Ces débuts, assez standards dans l’introduction de cette nouvelle Doctor, dans son déroulement comme sa résolution, se distinguent plutôt dans les petits changements qui s’opèrent çà et là, sans chichis mais dont la portée est très symbolique. Thirteen tombe du ciel, sans son tournevis sonique, et sans son TARDIS.

Pour pallier l’absence du premier, elle va donc nous montrer une nouvelle compétence : le do-it-yourself. Bricoleuse de génie, elle se fabrique son propre “sonic screwdriver” qui, comme elle le fait remarquer, est plutôt une sorte de couteau suisse. Pour le second, l’affaire est plus compliquée. Le Doctor sans son TARDIS, c’est comme un chevalier sans sa monture. Et c’est précisément ce vide laissé par la boîte bleue qui va motiver les nouvelles aventures de notre héroïne.
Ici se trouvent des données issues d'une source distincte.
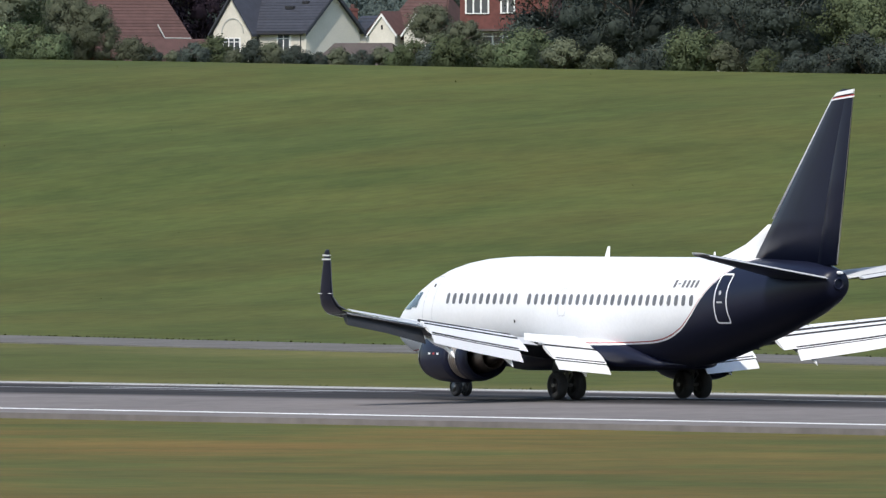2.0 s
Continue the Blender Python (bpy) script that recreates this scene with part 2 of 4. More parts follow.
NAVY, WHITE = (0.009, 0.011, 0.027), (0.86, 0.86, 0.86)
M = {
    "grass": grass_material(),
    "runway": asphalt_material("runway_asphalt", (0.195, 0.176, 0.168), (0.024, 0.022, 0.023)),
    "road": material("road_asphalt", (0.150, 0.142, 0.132), 0.9, vary=0.2, scale=0.3),
    "paint_line": material("marking_paint", (0.75, 0.75, 0.73), 0.7, vary=0.22, scale=0.5),
    "fuselage": livery_material(NAVY, WHITE),
    "navy": material("navy_paint", NAVY, 0.38, vary=0.12, scale=1.0),
    "white": material("white_paint", WHITE, 0.35, vary=0.04, scale=0.8),
    "red": material("red_stripe", (0.42, 0.04, 0.04), 0.4),
    "grey": material("wing_grey", (0.60, 0.61, 0.62), 0.4, vary=0.06, scale=0.7),
    # wing grey with the shade below the wing painted in
    "under": material("underside_shade_grey", (0.030, 0.031, 0.034), 0.6, vary=0.2, scale=0.9),
    "metal": material("bare_metal", (0.45, 0.43, 0.40), 0.35, 1.0, vary=0.15, scale=3),
    "hot": material("heat_stained_metal", (0.16, 0.13, 0.11), 0.45, 1.0, vary=0.25, scale=3),
    "tyre": material("tyre_rubber", (0.02, 0.02, 0.021), 0.8, vary=0.2, scale=6),
    "hub": material("wheel_hub", (0.26, 0.26, 0.26), 0.45, 0.4, vary=0.15, scale=8),
    # main wheel hubs: the wing's shadow painted in as a darker hub
    "hub_shade": material("shaded_hub", (0.035, 0.034, 0.033), 0.6, 0.2, vary=0.2, scale=8),
    "glass": material("cabin_glass", (0.14, 0.14, 0.15), 0.3, vary=0.15, scale=2, piece=True),
    "cockpit": material("cockpit_glass", (0.05, 0.06, 0.06), 0.12, vary=0.1),
    "line": material("panel_line", (0.50, 0.50, 0.51), 0.6),
    "dark": material("dark_gap", (0.02, 0.02, 0.022), 0.7),
    "orange": material("orange_paint", (0.66, 0.055, 0.018), 0.55, vary=0.12, scale=3.0),
    "yellow": material("yellow_paint", (0.72, 0.40, 0.03), 0.55, vary=0.1, scale=3.0),
    "cabinet": material("pale_grey_paint", (0.42, 0.42, 0.39), 0.6, vary=0.1, scale=4.0),
    "render": material("cream_render", (0.64, 0.605, 0.525), 0.9, vary=0.08, scale=0.8, bump=0.2),
    "slate": material("slate_tile", (0.040, 0.043, 0.056), 0.65, vary=0.2, scale=2.0, piece=True),
    "tile": material("clay_tile", (0.095, 0.050, 0.044), 0.85, vary=0.2, scale=2.0, piece=True),
    "tile_dull": material("dull_clay_tile", (0.085, 0.068, 0.062), 0.85, vary=0.2, scale=2.0, piece=True),
    "brick": material("red_brick", (0.135, 0.050, 0.042), 0.9, vary=0.25, scale=3.0),
    "pane": material("window_glass", (0.07, 0.08, 0.09), 0.1, vary=0.2, scale=2.0),
    "frame": material("white_window_frame", (0.8, 0.8, 0.78), 0.5),
    "bark": material("bark", (0.10, 0.08, 0.06), 0.95, vary=0.3, scale=3.0, bump=0.4),
    "birch": material("pale_bark", (0.17, 0.16, 0.14), 0.9, vary=0.3, scale=3.0),
    # dark, green and olive leaves are lifted and blued a little for haze
    "leaf_dark": leaf_material("leaf_dark", (0.082, 0.100, 0.086)),
    "leaf_green": leaf_material("leaf_green", (0.145, 0.182, 0.100)),
    "leaf_olive": leaf_material("leaf_olive", (0.158, 0.176, 0.118)),
    "leaf_silver": leaf_material("leaf_silver", (0.115, 0.130, 0.108), (0.36, 0.37, 0.34), 0.14),
    "leaf_yellow": leaf_material("leaf_yellow", (0.27, 0.27, 0.12), (0.46, 0.44, 0.24), 0.2),
    "leaf_purple": leaf_material("leaf_purple", (0.060, 0.042, 0.056), (0.085, 0.06, 0.075)),
    # distant foliage: aerial haze put into bluer, paler base colours
    "far": leaf_material("leaf_haze_tinted", (0.105, 0.135, 0.125), (0.13, 0.16, 0.15)),
    "hazy": leaf_material("leaf_haze_pale", (0.115, 0.145, 0.160), (0.13, 0.16, 0.17)),
    "haze": material("haze_tinted_woodland", (0.105, 0.128, 0.150), 0.95, vary=0.3, scale=0.05, fine=5.0),
}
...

L’épisode en lui-même est finalement assez canonique, reprenant des tropes familiers, sans véritablement faire d’étincelles. Difficile d’égaler les meilleures intrigues de Doctor Who, en particulier celles qui suivent directement une régénération. The Eleventh Hour était une merveille du genre. Le sacrifice d’un des personnages, amené de façon un peu maladroite, est au moins le prétexte pour notre nouvelle héroïne de rappeler que le Doctor se traîne quelques fantômes et que, parmi ces fantômes, se trouvent les membres de sa famille, laissés pour mort sur Gallifrey.

Mais ce qu’on retiendra véritablement, c’est ce petit twist assurément moderne que Chris Chibnall, Jodie Whittaker et ses trois partenaires à l’écran apportent à l’ensemble. Symboliquement, le geste est très fort. Et maintenant qu’on a vu ce premier épisode, on peut se rassurer et faire taire l’insupportable bourdonnement des haters : ce dimanche soir, sur BBC One, “The Woman Who Fell To Earth” a attiré 8,2 millions de téléspectateurs et téléspectatrices, le meilleur score de Doctor Who depuis dix ans pour un season premiere. Pas mal, pour une fille !

La saison 11 de Doctor Who débarque en VOST ce jeudi 11 octobre, à 22 h 25, sur France 4.